I am terrible at girly stuff. I don’t like girls’ night. I never wore ribbons in my hair and I didn’t plan my wedding before I got engaged. When it comes to things like baby showers, I usually try to come up with a really good excuse and an even better gift, which I will mail. I just don’t feel comfortable. The games are stupid. I get bored with the “oohing” and “awing” of every. single. gift.
So, when my good friend invited me to her baby shower, I thought long and hard before declining. But, before I could, she text me, “Donnie told me you were gonna make it to my shower. Yes!” Dammit Donnie (he’s always trying to get me to be a better friend).
When I walked in the door of the shower, a random group of women sat staring at the door in silence. How she was able to get such a big group of women in which no one knew each other is beyond me.
I cracked a few jokes to the lady next to me but she just kept focusing on comparing how SHE looked when SHE was pregnant and how HER baby was much more active.

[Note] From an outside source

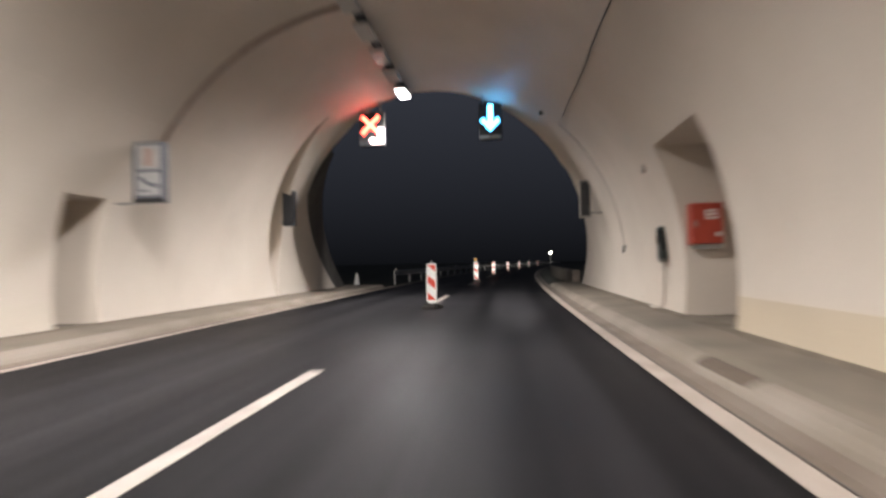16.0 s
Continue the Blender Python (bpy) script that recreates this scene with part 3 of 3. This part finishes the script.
# signal heads leaning along the left wall
def signal_head(s):
    top, low = 3.72, 2.95
    a = Vector((arch_u(low, -1), 0, low))
    b = Vector((arch_u(top, -1), 0, top))
    d, n = (b - a).normalized(), Vector(((b - a).z, 0, -(b - a).x)).normalized()
    ob = fitting("signal_head", s, a.x, low, "dark hooded three-lamp signal head leaning along the wall", "signal", "signal heads on the wall")
    m = Matrix.Translation(a + n * 0.12) @ Matrix(((n.x, 0, d.x, 0), (0, 1, 0, 0), (n.z, 0, d.z, 0), (0, 0, 0, 1)))
    bm = box(-0.05, 0.05, -0.075, 0.075, -0.04, 0.82, 0.02)
    bm.transform(m)
    case = piece("case", bm, SOOTY, ob)
    for k in range(3):
        bm = cyl((0.04, 0, 0.15 + 0.26 * k), (0.14, -0.05, 0.12 + 0.26 * k), 0.07, 0.06, 16)
        bm.transform(m)
        piece("hood", bm, SOOTY, case)
        bm = cyl((0.138, -0.049, 0.1205 + 0.26 * k), (0.146, -0.053, 0.118 + 0.26 * k), 0.052, 0.047, 16)
        bm.transform(m)
        piece("lens", bm, GREY_BOX, case, "dull glass lens")
    for z in (0.15, 0.7):
        bm = box(-0.2, -0.04, -0.03, 0.03, z - 0.03, z + 0.03, 0.005)
        bm.transform(m)
        piece("bracket", bm, STEEL, ob)


for s in (16.2, 78.5, 133.7):
    signal_head(s)


# sign boxes on the right wall; pale slats imitate the glints on their glass
def wall_sign(s, u0, u1, z0, z1, tilt, metal, finish):
    c, zc = (u0 + u1) / 2, (z0 + z1) / 2
    w = arch_u(zc, 1)
    ob = fitting("wall_sign", s, w, zc, "dark glossy sign box bracketed to the wall", "sign")
    m = Matrix.Translation((c, 0, zc)) @ Matrix.Rotation(radians(tilt), 4, "Y")
    hw, hz = (u1 - u0) / 2, (z1 - z0) / 2

    def add(name, bm, mat, parent, label=""):
        bm.transform(m)
        return piece(name, bm, mat, parent, label)

    case = add("case", box(-hw, hw, -0.09, 0.09, -hz, hz, 0.014), DARK, ob)
    add("pane", box(-hw + 0.04, -0.012, -0.1, -0.088, -hz + 0.05, hz - 0.05, 0.003), GLOSSY, case, "black glass pane")
    add("pane", box(0.012, hw - 0.04, -0.1, -0.088, -hz + 0.05, hz - 0.05, 0.003), GLOSSY, case, "black glass pane")
    for k, (x0, x1, f) in enumerate(((-0.92, -0.55, 0.62), (-0.92, -0.6, 0.44), (-0.5, 0.3, 0.5), (-0.42, 0.3, 0.2), (-0.5, 0.2, -0.02), (-0.55, 0.3, -0.58), (-0.6, 0.05, -0.72))):
        bm = box(hw * x0, hw * x1, -0.02, 0.02, -0.003, 0.003, 0.001)
        bm.transform(Matrix.Translation((0, -0.118, hz * f)) @ Matrix.Rotation(radians(55), 4, "X") @ Matrix.Rotation(radians(6), 4, "Y"))
        add("louvre", bm, metal, case, finish + " metal louvre")
    add("roof", box(-hw - 0.015, hw + 0.015, -0.14, 0.1, hz - 0.01, hz + 0.03, 0.006), DARK, case)
    for z in (z0 + 0.08, z1 - 0.08):
        e = arch_u(z, 1)
        piece("bracket", box(min(c, e - 0.05), e + 0.05, 0.02, 0.07, z - 0.025, z + 0.025, 0.005), PALE_BOX, ob)


GLOSSY = material("black_glass", (0.012, 0.013, 0.015), 0.08, vary=0.1, scale=8)
wall_sign(5.0, 4.1, 4.62, 2.2, 2.79, 0, GLINT_WEAK, "dull")
wall_sign(47.7, 4.68, 4.97, 2.24, 2.82, -12, GLINT_STRONG, "bright")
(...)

Blah blah blah.
I was starving but the food table was off limits until games were played and presents were opened. Why do people do that?? When we finally got to eat, I was wondering if the fruit bowl and cake were going to multiply like fishes and bread. That didn’t happen so I sat down and enjoyed my grape and cake sliver.
To conclude the shower (at least I’d really hoped this was the end), we went around the circle to give the mom to be some parenting advice. When it was my turn, there had been about 8 “Love him. Just love him.” And at least 4 “Lots of hugs and kisses!” So when it got to me, I panicked and blurted out, “Make sure you point his little pee pee down after you change his diaper. Fewer wet pants!”